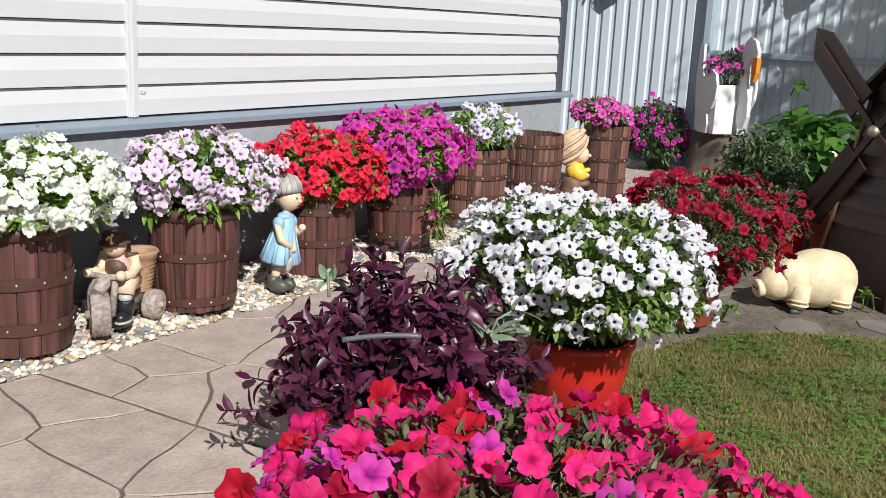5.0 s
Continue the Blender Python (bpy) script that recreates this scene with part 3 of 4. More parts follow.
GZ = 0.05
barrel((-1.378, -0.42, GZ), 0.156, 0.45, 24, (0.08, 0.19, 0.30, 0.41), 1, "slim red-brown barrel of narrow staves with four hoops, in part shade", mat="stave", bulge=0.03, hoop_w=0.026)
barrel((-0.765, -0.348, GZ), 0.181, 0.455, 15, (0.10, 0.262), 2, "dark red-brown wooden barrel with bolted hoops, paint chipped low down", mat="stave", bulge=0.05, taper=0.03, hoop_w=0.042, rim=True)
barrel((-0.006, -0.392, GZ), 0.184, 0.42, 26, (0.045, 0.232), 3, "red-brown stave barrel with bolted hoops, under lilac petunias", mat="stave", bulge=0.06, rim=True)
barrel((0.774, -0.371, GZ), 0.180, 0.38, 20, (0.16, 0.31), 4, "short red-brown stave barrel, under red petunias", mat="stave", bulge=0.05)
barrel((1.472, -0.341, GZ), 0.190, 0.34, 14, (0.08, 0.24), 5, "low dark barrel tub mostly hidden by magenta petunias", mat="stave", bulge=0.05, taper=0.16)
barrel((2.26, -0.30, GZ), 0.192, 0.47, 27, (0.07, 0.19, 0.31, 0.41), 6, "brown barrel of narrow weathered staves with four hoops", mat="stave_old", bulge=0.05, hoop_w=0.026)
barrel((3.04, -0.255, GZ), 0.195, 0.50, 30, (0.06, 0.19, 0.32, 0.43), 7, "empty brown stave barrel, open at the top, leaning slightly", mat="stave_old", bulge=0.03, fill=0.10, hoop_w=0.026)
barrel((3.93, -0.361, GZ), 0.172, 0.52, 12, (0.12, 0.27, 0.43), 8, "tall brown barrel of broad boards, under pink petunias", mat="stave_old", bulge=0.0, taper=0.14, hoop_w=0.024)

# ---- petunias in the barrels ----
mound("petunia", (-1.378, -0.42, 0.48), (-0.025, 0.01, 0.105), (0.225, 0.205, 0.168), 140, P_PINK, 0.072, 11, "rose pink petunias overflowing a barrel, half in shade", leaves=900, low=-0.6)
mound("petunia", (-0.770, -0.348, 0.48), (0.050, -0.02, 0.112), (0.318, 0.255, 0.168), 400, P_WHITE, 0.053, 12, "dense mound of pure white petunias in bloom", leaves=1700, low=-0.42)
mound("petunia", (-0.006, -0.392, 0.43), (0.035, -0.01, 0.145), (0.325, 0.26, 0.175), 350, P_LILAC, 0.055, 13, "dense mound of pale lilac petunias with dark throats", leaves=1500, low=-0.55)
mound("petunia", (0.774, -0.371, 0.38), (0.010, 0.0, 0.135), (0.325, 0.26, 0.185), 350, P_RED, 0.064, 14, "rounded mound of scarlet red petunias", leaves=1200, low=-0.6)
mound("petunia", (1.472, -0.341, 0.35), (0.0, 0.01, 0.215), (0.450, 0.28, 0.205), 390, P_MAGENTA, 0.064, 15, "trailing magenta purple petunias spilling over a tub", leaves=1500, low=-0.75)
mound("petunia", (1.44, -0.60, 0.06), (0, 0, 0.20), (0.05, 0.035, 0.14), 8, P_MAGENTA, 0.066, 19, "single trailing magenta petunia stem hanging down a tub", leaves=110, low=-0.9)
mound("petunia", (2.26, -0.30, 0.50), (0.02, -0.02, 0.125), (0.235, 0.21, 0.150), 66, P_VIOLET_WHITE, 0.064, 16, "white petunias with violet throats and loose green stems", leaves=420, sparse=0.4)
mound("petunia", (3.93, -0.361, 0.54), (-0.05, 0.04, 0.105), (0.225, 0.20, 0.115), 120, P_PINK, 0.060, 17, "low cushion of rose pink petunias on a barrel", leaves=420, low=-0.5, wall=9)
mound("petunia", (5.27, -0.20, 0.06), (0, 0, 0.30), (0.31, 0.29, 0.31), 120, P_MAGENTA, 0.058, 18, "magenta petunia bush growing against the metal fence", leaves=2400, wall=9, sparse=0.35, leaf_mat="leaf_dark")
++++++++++
**Exercise**:
In the copy, include no pictures; restate the listing above exactly.

**Written solution**:
5.0 s
Continue the Blender Python (bpy) script that recreates this scene with part 3 of 4. More parts follow.
GZ = 0.05
barrel((-1.378, -0.42, GZ), 0.156, 0.45, 24, (0.08, 0.19, 0.30, 0.41), 1, "slim red-brown barrel of narrow staves with four hoops, in part shade", mat="stave", bulge=0.03, hoop_w=0.026)
barrel((-0.765, -0.348, GZ), 0.181, 0.455, 15, (0.10, 0.262), 2, "dark red-brown wooden barrel with bolted hoops, paint chipped low down", mat="stave", bulge=0.05, taper=0.03, hoop_w=0.042, rim=True)
barrel((-0.006, -0.392, GZ), 0.184, 0.42, 26, (0.045, 0.232), 3, "red-brown stave barrel with bolted hoops, under lilac petunias", mat="stave", bulge=0.06, rim=True)
barrel((0.774, -0.371, GZ), 0.180, 0.38, 20, (0.16, 0.31), 4, "short red-brown stave barrel, under red petunias", mat="stave", bulge=0.05)
barrel((1.472, -0.341, GZ), 0.190, 0.34, 14, (0.08, 0.24), 5, "low dark barrel tub mostly hidden by magenta petunias", mat="stave", bulge=0.05, taper=0.16)
barrel((2.26, -0.30, GZ), 0.192, 0.47, 27, (0.07, 0.19, 0.31, 0.41), 6, "brown barrel of narrow weathered staves with four hoops", mat="stave_old", bulge=0.05, hoop_w=0.026)
barrel((3.04, -0.255, GZ), 0.195, 0.50, 30, (0.06, 0.19, 0.32, 0.43), 7, "empty brown stave barrel, open at the top, leaning slightly", mat="stave_old", bulge=0.03, fill=0.10, hoop_w=0.026)
barrel((3.93, -0.361, GZ), 0.172, 0.52, 12, (0.12, 0.27, 0.43), 8, "tall brown barrel of broad boards, under pink petunias", mat="stave_old", bulge=0.0, taper=0.14, hoop_w=0.024)

# ---- petunias in the barrels ----
mound("petunia", (-1.378, -0.42, 0.48), (-0.025, 0.01, 0.105), (0.225, 0.205, 0.168), 140, P_PINK, 0.072, 11, "rose pink petunias overflowing a barrel, half in shade", leaves=900, low=-0.6)
mound("petunia", (-0.770, -0.348, 0.48), (0.050, -0.02, 0.112), (0.318, 0.255, 0.168), 400, P_WHITE, 0.053, 12, "dense mound of pure white petunias in bloom", leaves=1700, low=-0.42)
mound("petunia", (-0.006, -0.392, 0.43), (0.035, -0.01, 0.145), (0.325, 0.26, 0.175), 350, P_LILAC, 0.055, 13, "dense mound of pale lilac petunias with dark throats", leaves=1500, low=-0.55)
mound("petunia", (0.774, -0.371, 0.38), (0.010, 0.0, 0.135), (0.325, 0.26, 0.185), 350, P_RED, 0.064, 14, "rounded mound of scarlet red petunias", leaves=1200, low=-0.6)
mound("petunia", (1.472, -0.341, 0.35), (0.0, 0.01, 0.215), (0.450, 0.28, 0.205), 390, P_MAGENTA, 0.064, 15, "trailing magenta purple petunias spilling over a tub", leaves=1500, low=-0.75)
mound("petunia", (1.44, -0.60, 0.06), (0, 0, 0.20), (0.05, 0.035, 0.14), 8, P_MAGENTA, 0.066, 19, "single trailing magenta petunia stem hanging down a tub", leaves=110, low=-0.9)
mound("petunia", (2.26, -0.30, 0.50), (0.02, -0.02, 0.125), (0.235, 0.21, 0.150), 66, P_VIOLET_WHITE, 0.064, 16, "white petunias with violet throats and loose green stems", leaves=420, sparse=0.4)
mound("petunia", (3.93, -0.361, 0.54), (-0.05, 0.04, 0.105), (0.225, 0.20, 0.115), 120, P_PINK, 0.060, 17, "low cushion of rose pink petunias on a barrel", leaves=420, low=-0.5, wall=9)
mound("petunia", (5.27, -0.20, 0.06), (0, 0, 0.30), (0.31, 0.29, 0.31), 120, P_MAGENTA, 0.058, 18, "magenta petunia bush growing against the metal fence", leaves=2400, wall=9, sparse=0.35, leaf_mat="leaf_dark")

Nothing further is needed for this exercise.